_SHORT EXERCISE:_ Look for the word "recreates" in the entries below, then copy every line that has it.

_MATERIAL PROVIDED:_
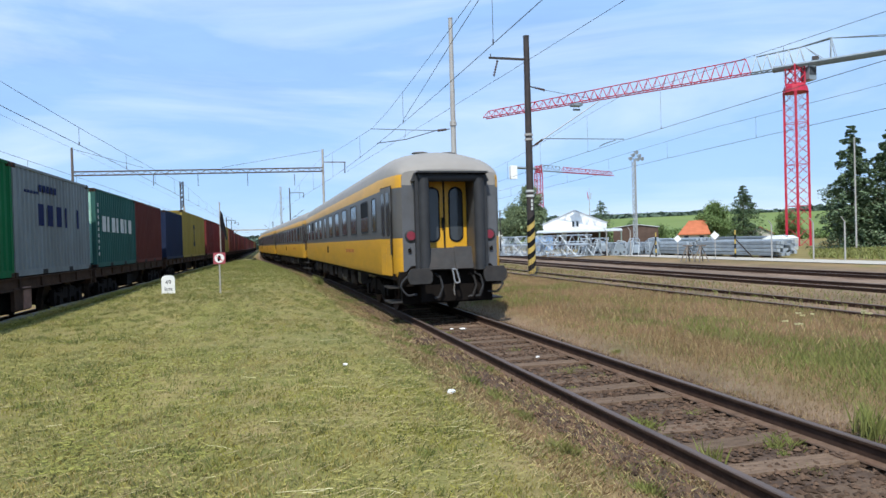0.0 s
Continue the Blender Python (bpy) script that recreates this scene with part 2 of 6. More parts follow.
# ---- mesh helpers ----
class Mesher:
    """Collects vertices and faces of one mesh; every added piece may take its own material slot."""

    def __init__(self):
        self.v, self.f, self.mi, self.mats = [], [], [], []

    def slot(self, m):
        if m not in self.mats:
            self.mats.append(m)
        return self.mats.index(m)

    def add(self, vs, fs, m=None):
        o = len(self.v)
        self.v += [tuple(p) for p in vs]
        k = self.slot(m) if m else 0
        for q in fs:
            self.f.append(tuple(i + o for i in q))
            self.mi.append(k)

    def box(self, x0, x1, y0, y1, z0, z1, m=None, c=0.0):
        """A box; c chamfers its edges along y by c metres."""
        if c:
            p = [(x0 + c, z0), (x1 - c, z0), (x1, z0 + c), (x1, z1 - c), (x1 - c, z1), (x0 + c, z1), (x0, z1 - c), (x0, z0 + c)]
            self.prism_y(p, y0, y1, m)
            return
        vs = [(x, y, z) for z in (z0, z1) for y in (y0, y1) for x in (x0, x1)]
        self.add(vs, [(0, 2, 3, 1), (4, 5, 7, 6), (0, 1, 5, 4), (2, 6, 7, 3), (0, 4, 6, 2), (1, 3, 7, 5)], m)

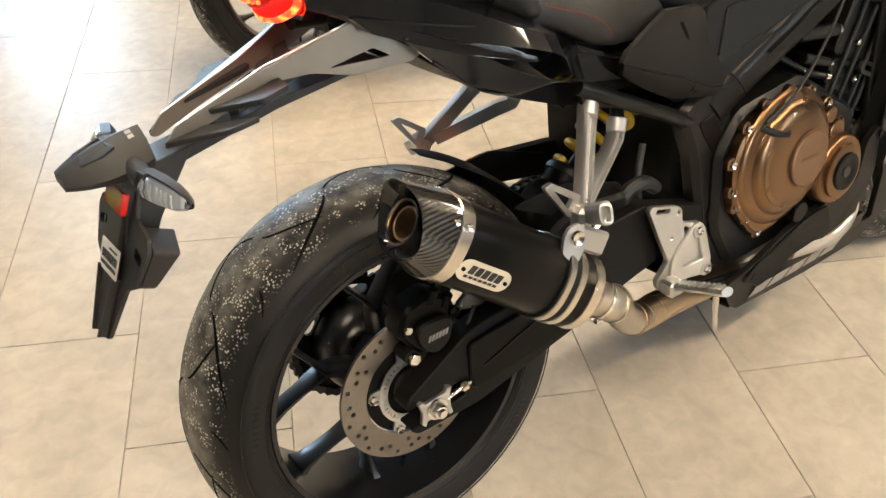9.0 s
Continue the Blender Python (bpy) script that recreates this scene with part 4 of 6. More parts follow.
def chassis(parent):
    for s in (-1, 1):
        rings = []
        for tx, tz, bx, bz, dep in ((0.552, 0.612, 0.592, 0.562, 0.02), (0.6, 0.647, 0.645, 0.593, 0.024), (0.69, 0.692, 0.733, 0.632, 0.025), (0.857, 0.777, 0.9, 0.708, 0.026), (0.953, 0.818, 0.988, 0.749, 0.026), (1.012, 0.855, 1.052, 0.796, 0.024)):
            mid, arm = Vector(((tx + bx) / 2, s * 0.13, (tz + bz) / 2)), Vector(((tx - bx) / 2, 0, (tz - bz) / 2))
            rings.append([mid + arm * math.copysign(abs(math.cos(q)) ** 0.75, math.cos(q)) + Vector((0, s * dep * math.copysign(abs(math.sin(q)) ** 0.75, math.sin(q)), 0)) for q in [2 * math.pi * i / 24 for i in range(24)]])
        tracks = [spline([r[i] for r in rings], 4) for i in range(24)]
        ob = part("frame_spar", loft([[tr[k] for tr in tracks] for k in range(len(tracks[0]))]), FRAME_BLACK, parent, "satin black steel frame spar", sharp=50)
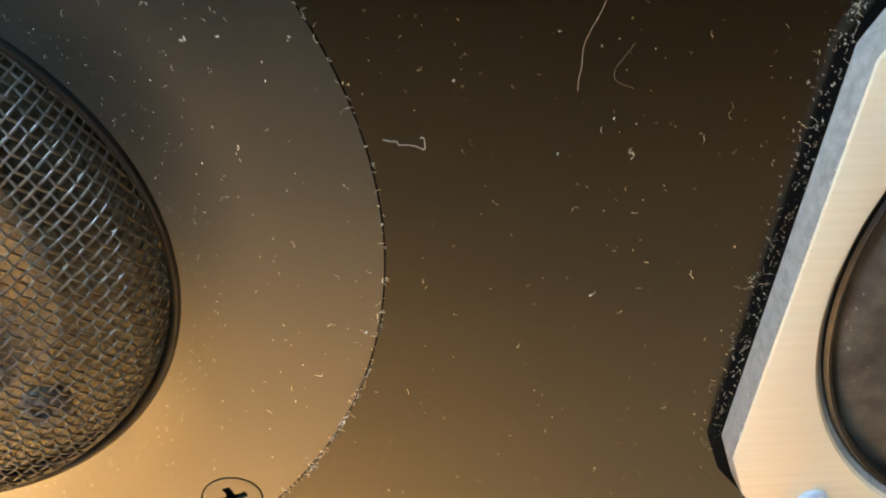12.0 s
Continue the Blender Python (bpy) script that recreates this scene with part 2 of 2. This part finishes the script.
# ---- the tweeter ----
def collar(r):
    """How far the plate swells towards the grille, at r millimetres from its middle."""
    return 0.00085 * max(0.0, (39.0 - r) / 8.0) ** 2.0 if r > 31 else 0.0


tweeter = tagged(empty("tweeter", 0.0, 0.012, 0.0), "round grey metal tweeter with domed wire mesh grille, dusty", "tweeter")
SCREWS = [(35.06, 33.0, 59), (32.9, -34.6, 20), (-34.4, 33.6, 65), (-33.6, -34.2, 10)]
faceplate = mesh_object("faceplate", lathe([
    (0.05197, -0.006), (0.05197, -0.00010), (0.05190, 0.0), (0.0410, 0.0), *[(r * MM, collar(r)) for r in (39.5, 38.5, 37.5, 36.5, 35.5, 34.5, 33.5, 32.5, 31.5)], (0.0310, 0.0001), (0.0300, -0.00025), (0.0280, 0.00008), (0.0260, 0.00046), (0.0240, 0.0009), (0.0220, 0.00136), (0.0200, 0.00180), (0.0182, 0.0019), (0.0177, 0.0018), (0.0142, 0.0003), (0.0134, -0.0004), (0.0130, -0.0014), (0.0128, -0.0026), (0.0128, -0.0042), (0.0128, -0.006)], 256, closed=True, limit=25), PLATE)
cut(faceplate, *[lathe([(0, -0.0064), (0.0022, -0.0064), (0.0024, -0.0026), (0.00368, -0.0003), (0.00376, 0.001), (0, 0.001)], 72, x=x * MM, z=z * MM) for x, z, _ in SCREWS])
for v in faceplate.data.vertices:
    v.co -= tweeter.location
faceplate.parent = tweeter
faceplate.data.materials.append(INNER)
faceplate.data.materials.append(FELT)
for f in faceplate.data.polygons:
    f.material_index = 0 if math.hypot(f.center.x, f.center.z) > 0.0305 else 2 if math.hypot(f.center.x, f.center.z) > 0.0195 else 1
faceplate["label"] = "dark grey brushed metal plate with pale dust"
for x, z, turn in SCREWS:
    flat_screw(x * MM, z * MM, 0.00356, radians(turn), 0.00002, SCREW, "black countersunk cross-head screw in the tweeter plate", "tweeter plate screws")

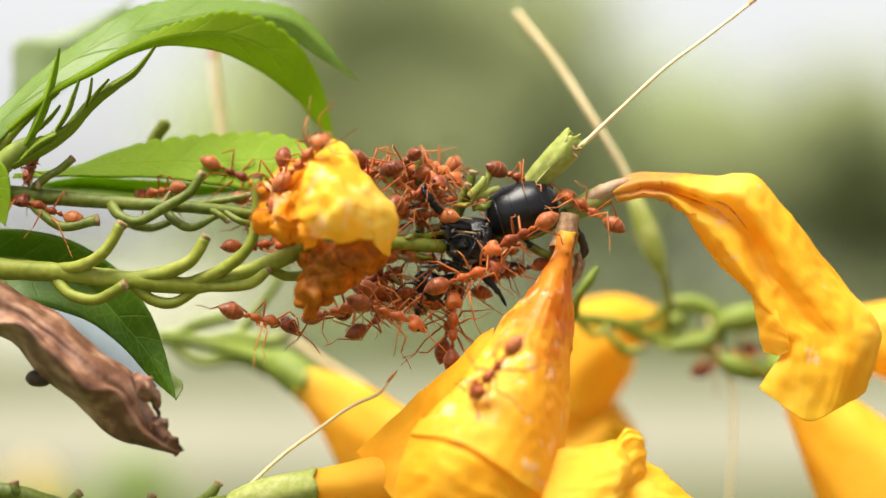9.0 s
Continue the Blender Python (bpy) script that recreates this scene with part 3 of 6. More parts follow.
leaf("arching bright green leaf with a glossy upper side",
    [V(-40.31, 0, 12.62), V(-34.97, 2, 17.83), V(-30.14, 4, 21.59), V(-27.03, 6, 23.23), V(-22.72, 7, 23.96), V(-18.07, 7.5, 23.75), V(-14.15, 7.5, 22.97), V(-11.54, 7.5, 20.67), V(-9.6, 7.5, 18.27), V(-7.77, 7.5, 16.29)],
    [V(-40.13, -1, 11.15), V(-34.99, 0.5, 16.29), V(-29.87, 2, 19.72), V(-25.96, 3.5, 21.13), V(-22, 5, 22.1), V(-17.95, 6, 22.51), V(-14.09, 6.5, 21.83), V(-11.77, 7, 19.9), V(-9.71, 7.5, 17.85), V(-7.77, 7.5, 16.29)],
    [V(-40.04, -1.5, 9.72), V(-34.83, -0.5, 14.61), V(-29.48, 1, 18.16), V(-25.39, 3, 19.65), V(-20.97, 5, 20.66), V(-17.43, 6, 20.75), V(-13.84, 6.8, 19.88), V(-11.68, 7.2, 18.56), V(-9.6, 7.5, 17.33), V(-7.77, 7.5, 16.29)], M_LEAF_TOP, 22, 0.3, n=240, rib_r=0.12, toothed=(-1,))
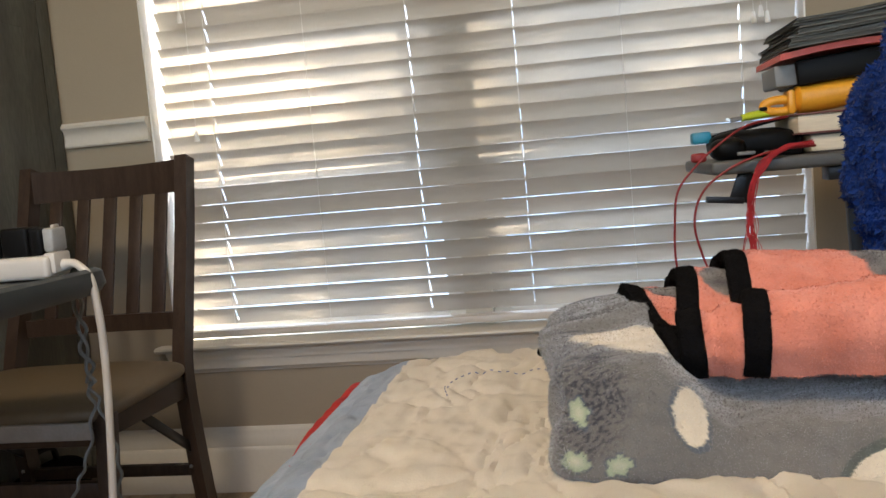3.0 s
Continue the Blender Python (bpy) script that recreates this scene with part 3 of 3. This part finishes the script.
# the rest of the quilt towards the head of the bed, behind the camera
def rest(u, v):
    q = quilt_point(1.01 * u, -2.05 - 1.20 * v)
    return q
bm = bm_grid(40, 40, rest)
bmesh.ops.solidify(bm, geom=bm.faces[:], thickness=0.004)
part("upper_panel", bm, CREAM, quilt)
bm = bm_grid(20, 60, lambda u, v: quilt_point(0.62 + 0.39 * u, -2.05 + 0.96 * v))
bmesh.ops.solidify(bm, geom=bm.faces[:], thickness=0.004)
part("far_panel", bm, CREAM, quilt)

def on_quilt(x, y, up=0.0008):
    y = float(y)
    s = 0.16 + (x - bend(y) - 0.766) if x - bend(y) > 0.766 else float(np.interp(x - bend(y), (0.617, 0.640, 0.668, 0.697, 0.726, 0.766), (0.0, 0.028, 0.058, 0.090, 0.120, 0.160)))
    q = quilt_point(s, y)
    return Vector((q.x, q.y, q.z + up))

def stitches(line, material, dash=0.0030, gap=0.0034, r=0.0005, name="stitching"):
    """Short straight stitches along a line on the quilt."""
    pts = smooth_line([(x, y, 0) for x, y in line], 60)
    bm = bmesh.new()
    run, on, seg = 0.0, True, []
    for a, b in zip(pts, pts[1:]):
        run += (b - a).length
        if on:
            seg.append(on_quilt(a.x, a.y))
        if run > (dash if on else gap):
            if on and len(seg) > 1:
                bm_tube(seg, r, 5, bm)
            run, on, seg = 0.0, not on, []
    return part(name, bm, material, quilt, "coloured embroidery stitches")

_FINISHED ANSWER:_
Continue the Blender Python (bpy) script that recreates this scene with part 2 of 6. More parts follow.
Continue the Blender Python (bpy) script that recreates this scene with part 4 of 6. More parts follow.
Continue the Blender Python (bpy) script that recreates this scene with part 2 of 2. This part finishes the script.
Continue the Blender Python (bpy) script that recreates this scene with part 3 of 6. More parts follow.
Continue the Blender Python (bpy) script that recreates this scene with part 3 of 3. This part finishes the script.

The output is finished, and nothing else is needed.